Another extremely valuable book is Making Enemies, which explores the psychology of humiliation which, as you know, always accompanies physical torture and is, in fact, the most lasting and damaging part of it, since it strikes at the person’s soul rather than the person’s body. While this book does not dwell on the mechanics of torture per se, it discusses how humiliation plays out in “honor societies” like Islam, where wife-beating is a normal and almost expected feature of everyday life and where rather horrific honor crimes are tacitly tolerated.

Looking at the same phenomenon from a more intimate perspective is Philip Greven’s Spare the Child, which is about the religious origins of corporal punishment in American child-rearing and it’s effects on children.
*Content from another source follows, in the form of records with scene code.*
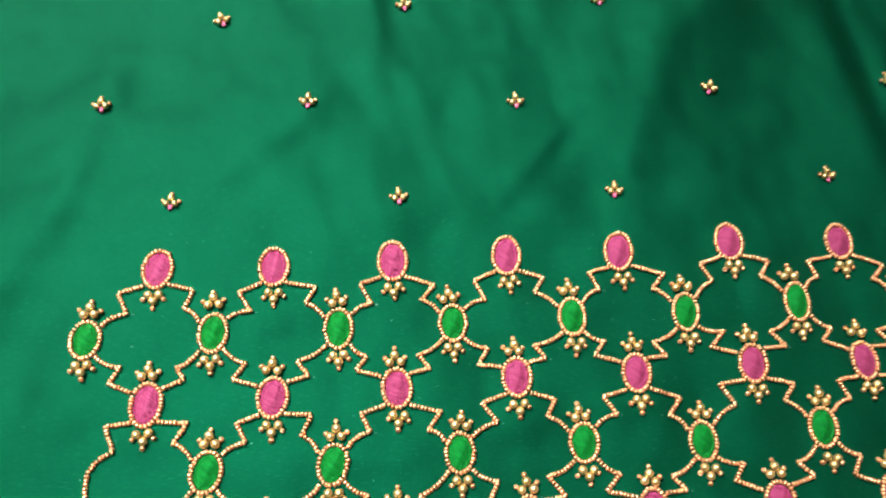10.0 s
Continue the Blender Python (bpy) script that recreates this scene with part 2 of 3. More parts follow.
def drape(x, y):
    """The height of the cloth above the bed, in millimetres."""
    z = 0.0
    for x0, y0, x1, y1, wide, high in FOLDS:
        dx, dy = x1 - x0, y1 - y0
        long = math.hypot(dx, dy)
        u = ((x - x0) * dx + (y - y0) * dy) / long
        v = ((x - x0) * dy - (y - y0) * dx) / long + 3.0 * math.sin(u / 34.0 + x0)
        ends = min(1.0, max(0.0, u / 30.0 + 1.0)) * min(1.0, max(0.0, (long - u) / 45.0 + 0.15))
        z += high * ends * math.exp(-(v / (wide if v > 0 else 0.5 * wide)) ** 2)
    calm = min(1.0, max(0.12, (math.hypot(max(0, abs(x - 12) - 140), max(0, abs(y - 40) - 52))) / 35.0))
    z += 1.6 * calm * noise.noise((x / 55.0, y / 75.0, 0.3)) + 1.25 * noise.noise((x / 17.0, y / 24.0, 2.3)) + 0.28 * noise.noise((x / 7.0 + y / 30.0, y / 11.0, 5.1))
    # the cloth dips a little towards its selvage
    z -= 3.0 * min(1.0, max(0.0, (-212 - x) / 30.0)) ** 2
    return z - 0.7


def hem(x):
    """Where the green field meets the woven gold border."""
    return -21.2 - 0.00012 * (x - 70) ** 2 + (0.00004 * (x - 70) ** 2 if x < 70 else -0.00005 * (x - 70) ** 2)


def selvage(y):
    """The cloth's edge beside the selvage."""
    return -238.0 - 10.0 * math.exp(-((y - 215.0) / 55.0) ** 2) + 1.2 * noise.noise((y / 30.0, 0.7, 0.1))


def sheet(name, nx, ny, place, material, parent, label):
    """A grid of quads; place(u, v) gives a point in millimetres."""
    bm = bmesh.new()
    rows = [[bm.verts.new(Vector(place(i / nx, j / ny)) * MM) for i in range(nx + 1)] for j in range(ny + 1)]
    for j in range(ny):
        for i in range(nx):
            bm.faces.new((rows[j][i], rows[j][i + 1], rows[j + 1][i + 1], rows[j + 1][i]))
    ob = part(name, bm, material, parent, label)
    return ob


# ---- the room and the bed ----
block("floor", -0.42, 1.6, -1.4, 1.8, -0.62, -0.5, WOOD, "plain dark wooden floor of the room", "floor")
block("ceiling", -0.52, 1.7, -1.5, 1.9, 2.05, 2.15, PLASTER, "plain painted ceiling of the room", "ceiling")
block("wall_east", 1.6, 1.7, -1.5, 1.9, -0.62, 2.05, PLASTER, "plain cream painted wall", "wall")
block("wall_north", -0.42, 1.6, 1.8, 1.9, -0.62, 2.05, PLASTER, "plain cream painted wall behind the bed", "wall")
block("wall_south", -0.42, 1.6, -1.5, -1.4, -0.62, 2.05, PLASTER, "plain cream painted wall", "wall")
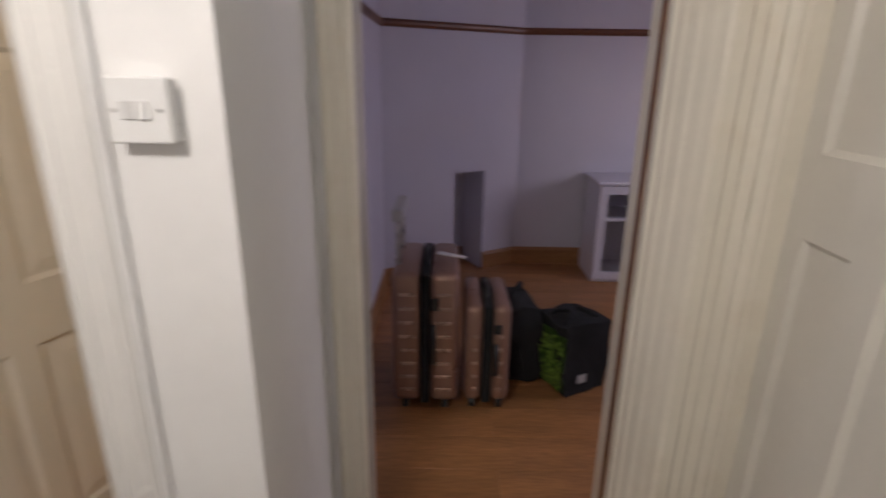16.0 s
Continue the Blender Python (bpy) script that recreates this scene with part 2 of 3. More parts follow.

It is very jarring to read back to back with Rhodes’ book, since the children of disciplinarians tend not to turn out very well. It does, however, give you glimpses of the religious fanaticism behind the “biblical” punishments of children from the punisher’s point of view. In any case, it certainly explains why so many fundamentalists are so screwed up in the ways they are.

I also pull some of this material together in my Commentary on Justice blog.

You might want also want to take a peek at Michel Foucault’s Discipline and Punish, which is one of the great theoretical works on the subject (although not the actual doing of torture from the torturer’s point of view). Anyway, you can find it in synopsis form here.

wildpotato's avatar

@Zuma Ah, my bad. Amery’s book is titled At the Mind’s Limits. And actually, the third chapter might be more up your alley: it’s about the experience of exile. And exile is one of the things in play in prisons.

Thanks for the other references. We are using Discipline and Punish in class already, but those others are news to me.

andrew's avatar

@wildpotato Oh, what I forgot to say about Japan at War: An Oral History is that it’s first person accounts.

flutherother's avatar

You’d get some useful information in a biography of Dick Cheney I am sure.